Des mâchoires, des crânes, on en trouve du reste ici partout. On ne peut nulle part soulever un peu de terre sans remuer des débris humains, comme si ce pays était un ossuaire immense. C’est que, à une époque dont l’épouvante s’est transmise jusqu’aux vieillards de nos jours, les hommes de Rapa-Nui connurent l’horreur d’être trop nombreux, de s’affamer et de s’étouffer dans leur île, dont ils ne savaient plus sortir ; alors survinrent, entre les tribus, de grandes guerres d’extermination et de cannibalisme. C’était en des temps où l’existence de l’Océanie n’était même pas soupçonnée par les hommes blancs ; mais, au siècle dernier, lorsque passa Vancouver, il trouva encore, dans cette île qui n’avait déjà plus que deux mille habitants à peine, des traces de camps retranchés sur toutes les montagnes, des restes de fortifications en palissades au bord de tous les cratères.
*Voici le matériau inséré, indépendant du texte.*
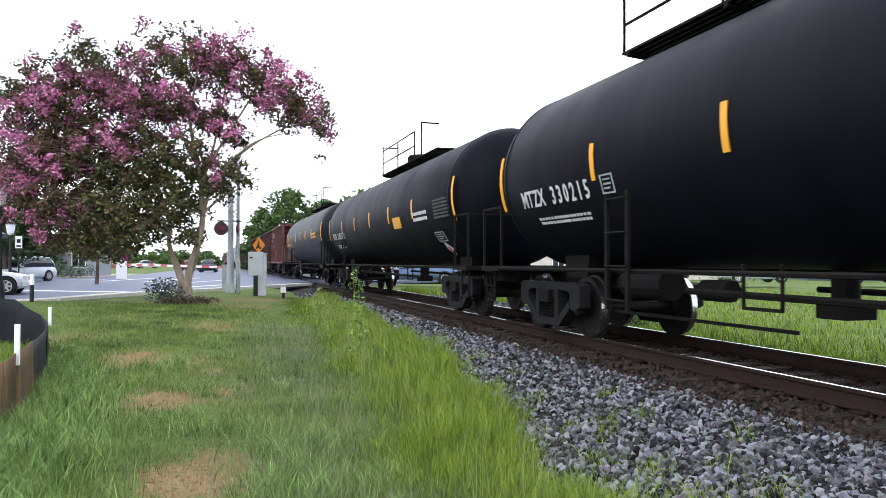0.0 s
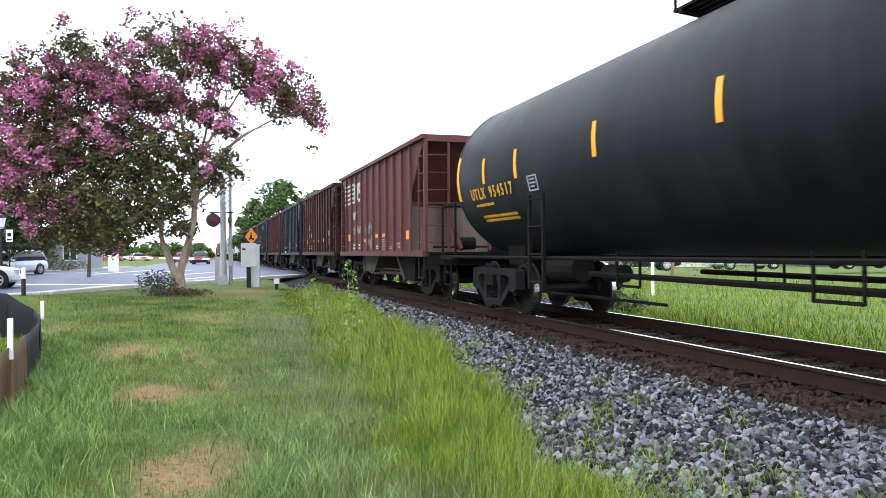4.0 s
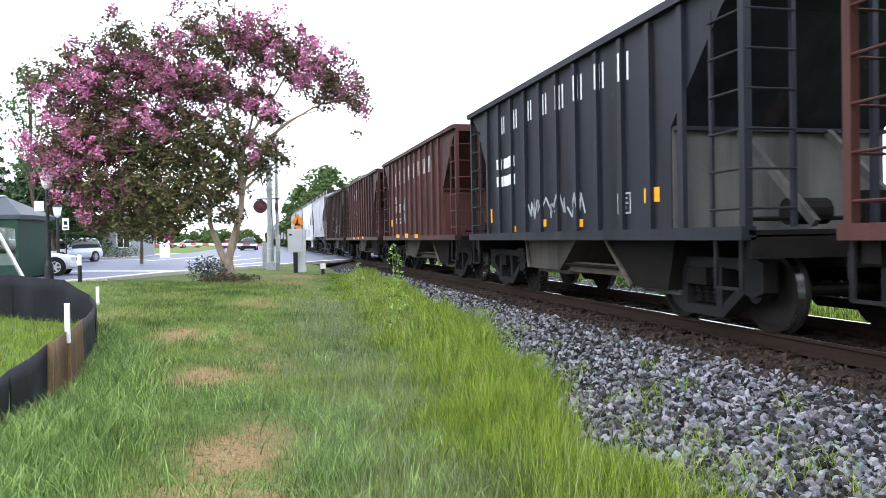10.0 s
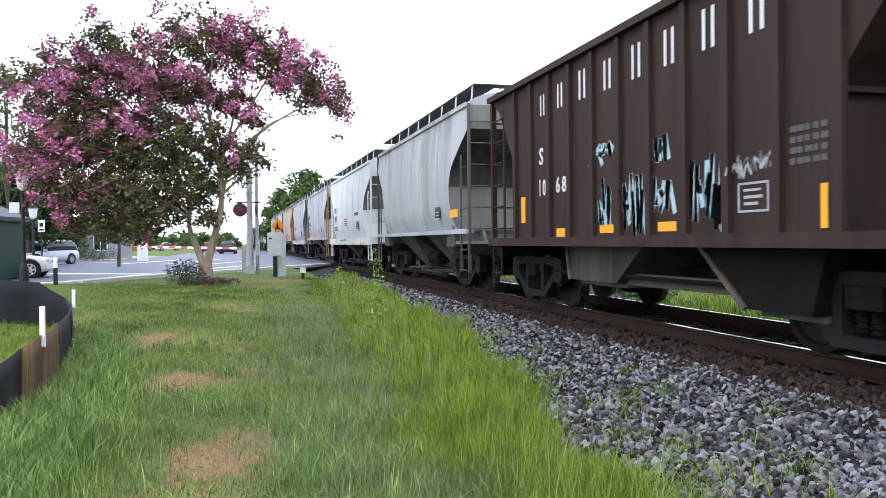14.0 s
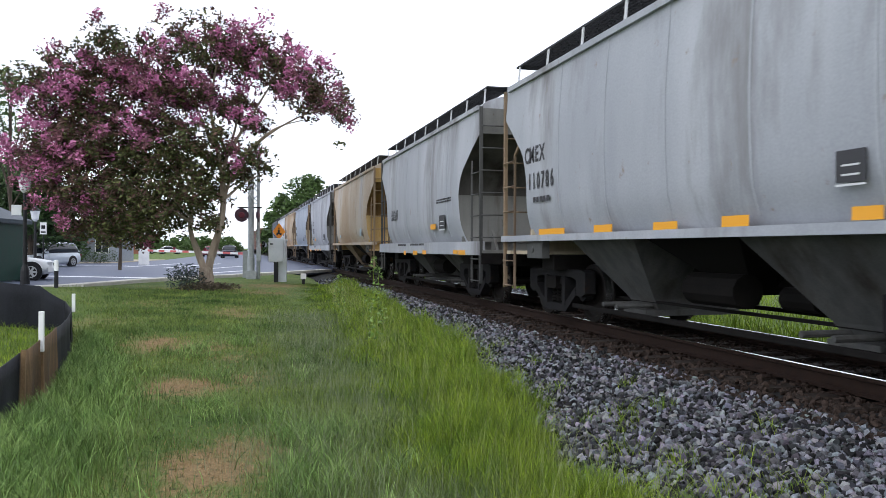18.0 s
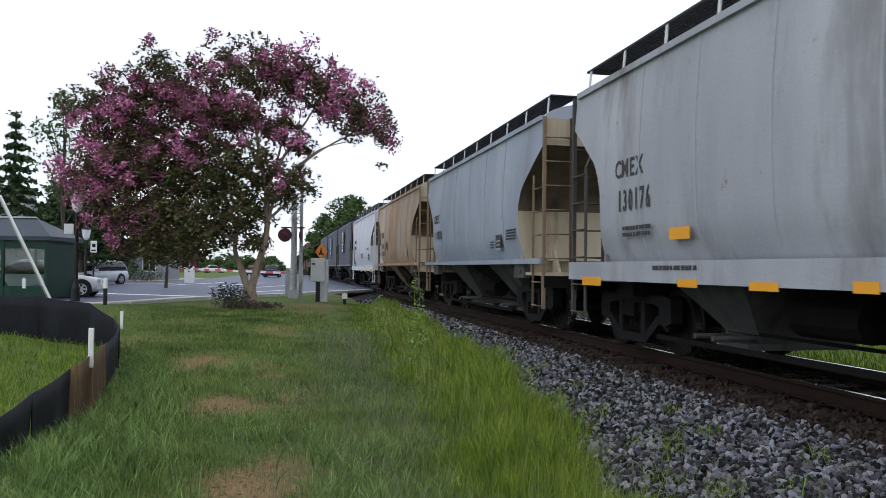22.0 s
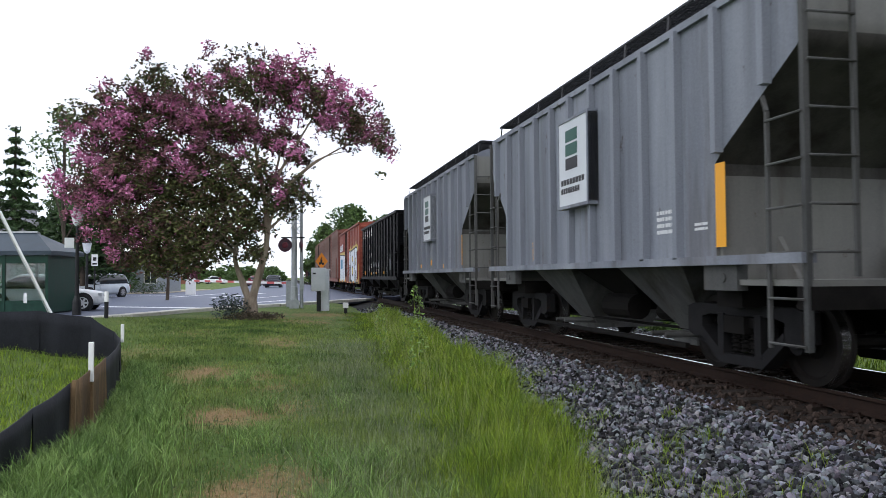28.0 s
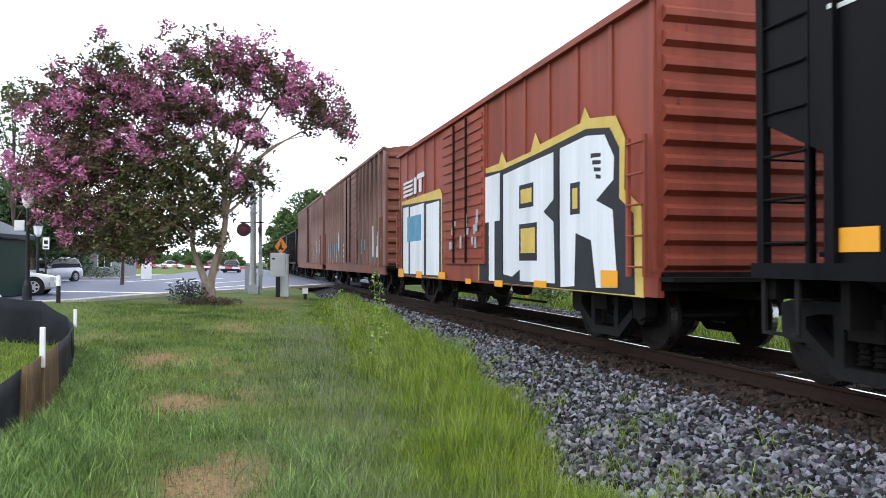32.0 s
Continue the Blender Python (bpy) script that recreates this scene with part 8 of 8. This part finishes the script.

Tant de blocs taillés, remués, transportés et érigés, attestent la présence ici, pendant des siècles, d’une race puissante, habile à travailler les pierres et possédant d’inexplicables moyens d’exécution. Aux origines, presque tous les peuples ont ainsi traversé une phase mégalithique[1], durant laquelle des forces que nous ignorons leur obéissaient.

Par ailleurs, l’île semble bien petite en proportion de cette zone considérable, occupée par les monuments et les idoles. Était-ce donc une île sacrée, où l’on venait de loin pour des cérémonies religieuses, à l’époque très ancienne de la splendeur des Polynésiens, quand les rois des archipels avaient encore des pirogues de guerre capables d’affronter les tempêtes du large et, de tous les points du Grand-Océan, s’assemblaient dans des cavernes, pour y tenir conseil, en une langue secrète ?… Ou bien ce pays est-il un lambeau de quelque continent submergé jadis comme celui des Atlantes ? Ces

  1. Chez les Maoris, il semblerait que l’âge des Grandes-Pierres se soit prolongé jusqu’aux temps modernes, car, la matière volcanique dont certaines de leurs statues sont composées paraît peu durable, et les idoles au bord de la mer ne sauraient avoir plus de trois ou quatre siècles. La science officielle admet, il est vrai, que ces statues sont en trachyte, matière dure et résistante ; cela est exact peut-être pour les grandes figures de Ranoraraku ; mais non pour les innombrables idoles dont les plages sont jonchées : je les ai vu scier aisément avec des scies à bois, et la matière en est friable et légère.